A Classic Bol d’Or Mirabaud

  • The 79th edition of the Bol d’Or Mirabaud met the expectations of the most demanding yachtsmen, running under ideal conditions, with a sustained “bise” wind, sometimes strong at night. Here are the highlights and the notable events marking this unforgettable edition.

    A mixed podium

                      
    The three first boats in real-time had co-ed crews: a rare happening that’s worth noting! Overall winner of the event, Alinghi was helped by Coraline Jonet, a confirmed racer who’s already won the Lake Léman D35 championship four times, as well as the Bol d'Or Mirabaud in 2011. The second boat in the real-time ranking, Ladycat Powered by Spindrift Racing is Dona Bertarelli’s crew, and she was aboard. Finally, the hydrofoil catamaran GC 32 Realteam, helmed by Jérôme Clerc, took advantage of Olympian Nathalie Brugger, who was in both the 2008 and 2016 games.
     
    The Psarofaghis dynasty

     
    Arnaud Psarofaghis, who helmed the Alinghi catamaran, winner of this 79th edition of the Bol d'Or Mirabaud, is the nephew of Jean Psarofaghis, who won the monohull category in real-time (the Bol de Vermeil) aboard Sys & Co.
     
    Born in 1954, “King Jean” spent his youth hanging out at Corsier Port boatyard, tinkering with dinghies and rebuilding Moucherons, learning the boatbuilding trade. Occasionally tolerated aboard the 6m JIs of the Firemenich family, he discovered racing as a “handyman,” before becoming the formidable yachtsman we know today. Jean Psarofaghis won his first Bol d'Or  in 1978 at the helm of Toucan Psaros, which he built by hand. He went on to win in 2007, 2011 and 2014 at the helm of Psaros 40 Sys & Co, also built by him in his Pallanterie boatyard. His victory in 2017 is thus his fifth. Very moved during the winner’s celebration, he dedicated his victory to his recently deceased father, and honored Pierre-Yves Firmenich, “the true inspiration of a generation of Lake Léman racers.”
     
    His nephew, Arnaud Psarofaghis, was born on September 1988 in Corsier. He is among the best sailors in Switzerland. Previously member of Team Tilt, he joined Alinghi in 2016. Arnaud benefits from significant multihull experience, having already sailed D35s, Ventilo M2s, Extreme 40s as well as AC45s and GC32s. He also established a reputation by participating in numerous hydrofoil Moth championships.
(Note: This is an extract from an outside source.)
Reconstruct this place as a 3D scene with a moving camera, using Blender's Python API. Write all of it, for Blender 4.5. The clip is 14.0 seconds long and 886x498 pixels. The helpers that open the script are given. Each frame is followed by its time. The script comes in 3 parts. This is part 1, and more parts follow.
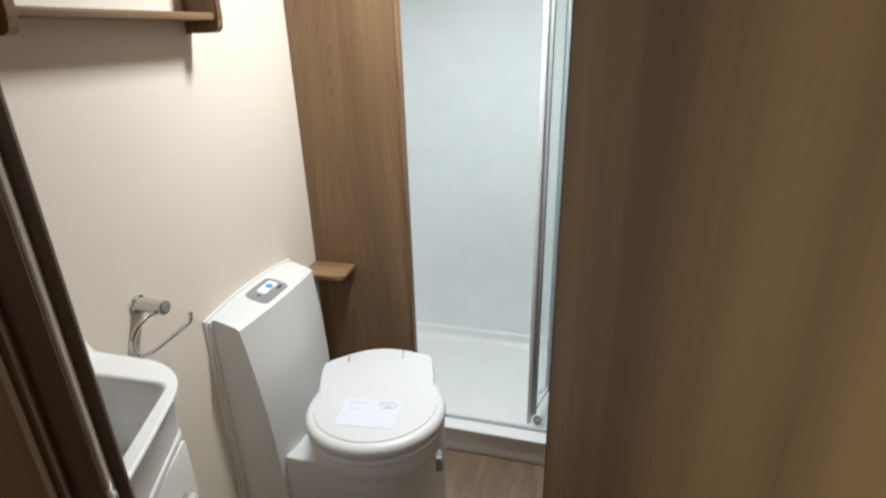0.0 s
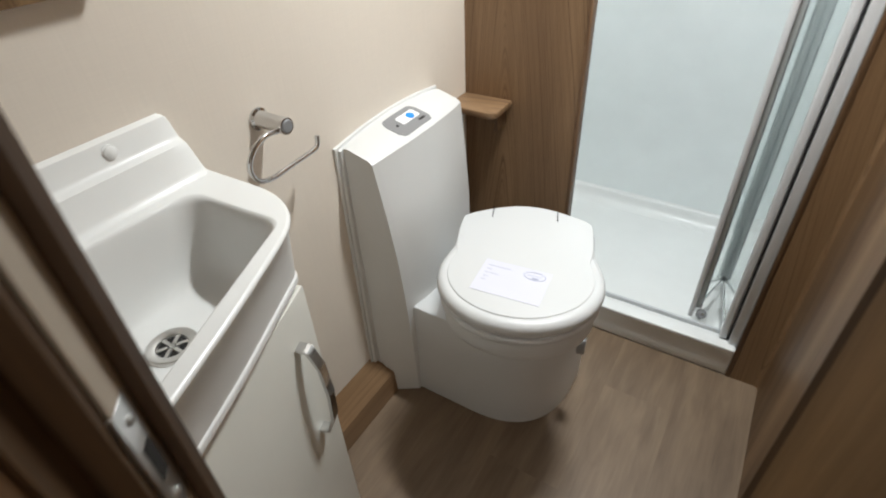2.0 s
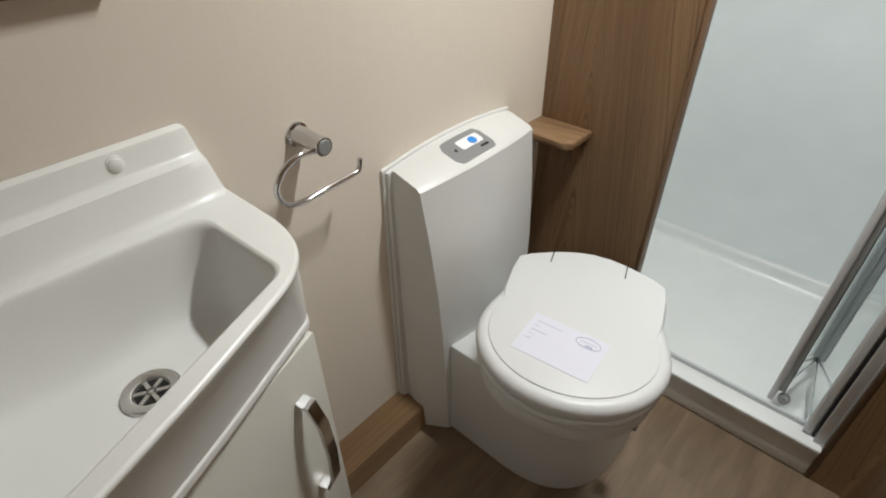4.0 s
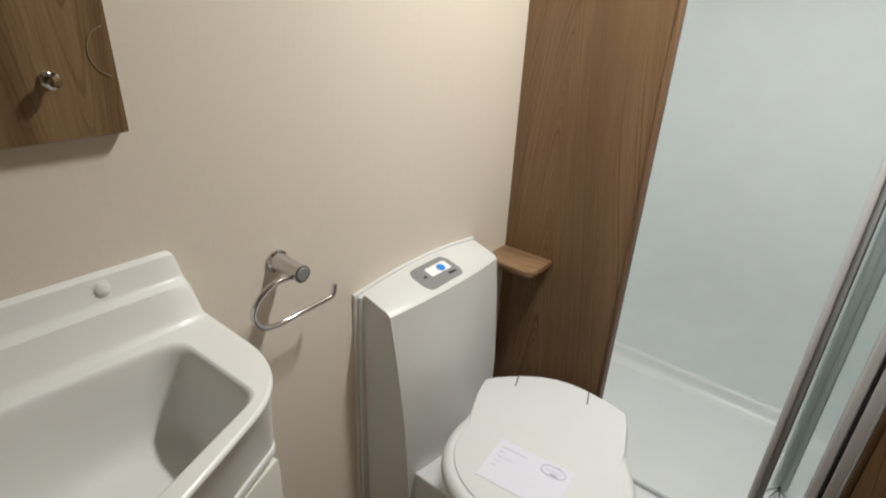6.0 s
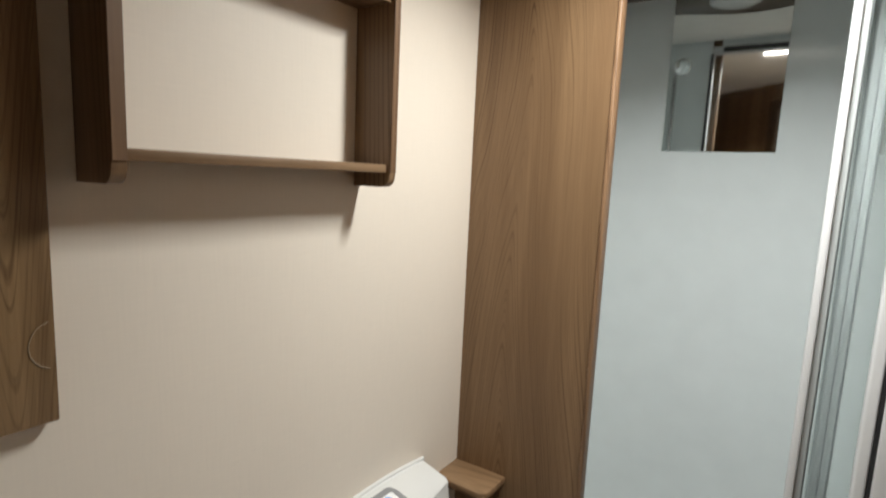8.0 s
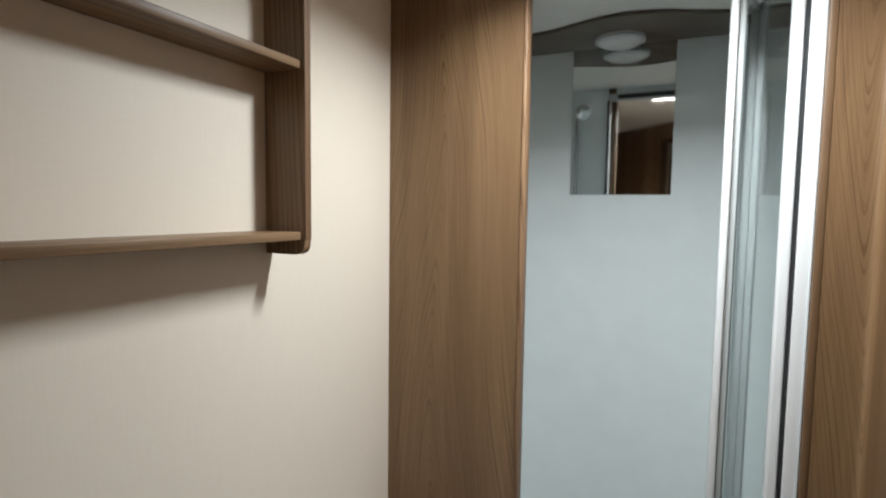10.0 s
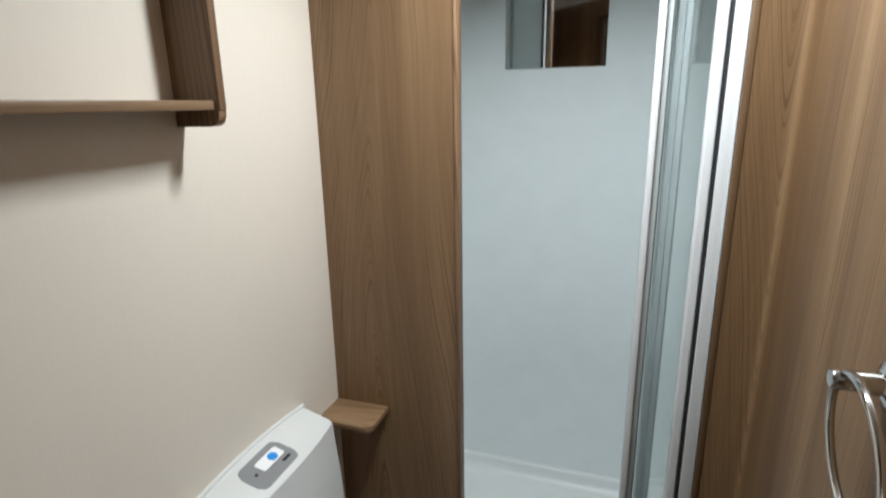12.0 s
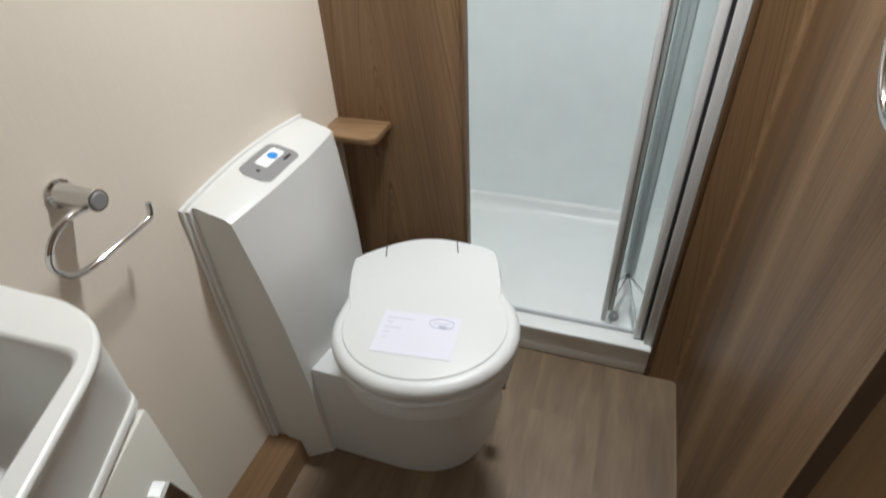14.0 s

In 2014, Arnaud was crowned “Swiss Sailor of the Year” at the Swiss Sailing Awards.
     
    Almost a record edition

     
    With 567 boats on the starting line, and 437 rated sailboats, this Bol d’Or Mirabaud beat all contemporary participation records, although still far behind the 1990 record of 684 registrants. However, the record of 125 Surprise one-designs registered in 2010 was beat with 132 this year! The last boat to cross the finish line, Sergio Cooper Teixeira’s Déluge, finished at 8:20:17 after twenty-two hours and twenty minutes of racing. This is probably a new record for the last boat in.
     
    A satisfied partner

     
    Nicolas Mirabaud, member of the the Mirabaud & Cie SA executive committee, points out that “the Bol d’Or Mirabaud once again offered an exceptional edition with magnificent conditions and a breathtaking final between Alinghi and Ladycat, two crews we’re used to seeing on the podium. As far as I’m concerned, I experienced a fabulous adventure because my crew and I were rewarded by winnng first place in the Surprise class. Incredible!
     
    The reigning class of the Bol d’Or Mirabaud
     

    With its 132 competitors on the starting line, the Surprise class was once again the most numerous represented class at the Bol d'Or Mirabaud. Beside Mirabaud 1’s victory, after dominating most of the race, Frank Reinhardt’s (president of the Surprise class) Petit Tabac took second, ahead of Velasco, sailed on the lake and the ocean by Arnaud Machado.
     
    Their “big sisters," the Grand Surprises, numbered 33 on the starting line. Little Nemo won. Superb performance by Bernard Borter and his crew, who overcame their lag on Apsara, largely dominating the first half of the race, during the downwind spinnaker run back toward Geneva.
     
    Pierre-Yves Jorand, the main man of the Bol d’Or Mirabaud
     
    Member of Alinghi’s crew, Pierre-Yves Jorand won his seventh Bol d’Or, allowing him to join Philippe Stern and Philippe Durr in the very select club of septuple winners of the Bol d’Or.
     
    A relieved president
     
    Rodolphe Gautier, president of the Bol d’Or Mirabaud, had many reasons to be relieved at the conclusion of this aggressive Bol d’Or Mirabaud. “The race went well despite aggressive conditions, especially during the night. Several crews were impacted; there was some broken equipment and a few scratches, but fortunately nothing serious. The whole organizing team places great importance on safety and it’s always a relief to know that all participants returned safely to the port, thanks to the solidarity of all.”
     
    Alan Roura, hands-on ambassador

     
    Sailing aboard a Diam24od catamaran, the Bol d’Or Mirabaud ambassador was in his element with this strong wind. Fourth in his class, he said he was delighted with the experience, and happy to simply have participated for fun, without pressure, with his friends and the preparers with whom he competed in the Vendée Globe.
     
    CDE.CH wins the ACVL ranking
     

    The J 70 CDE.CH, helmed by Marcel Stern, won the ACVL ranking ahead of Surprise Mirabaud 1 helmed by Nicolas Anklin and another J 70, Frederick Hedlund’s Agera 3. The ACVL ranking is based on handicapped time; each boat is assigned a coefficient based on its characteristics, which is multiplied by the actual race time. This allows small sailboats to compete with big ones, although that certainly wasn't the case this year, wine by this terrible trio of seven meter boats.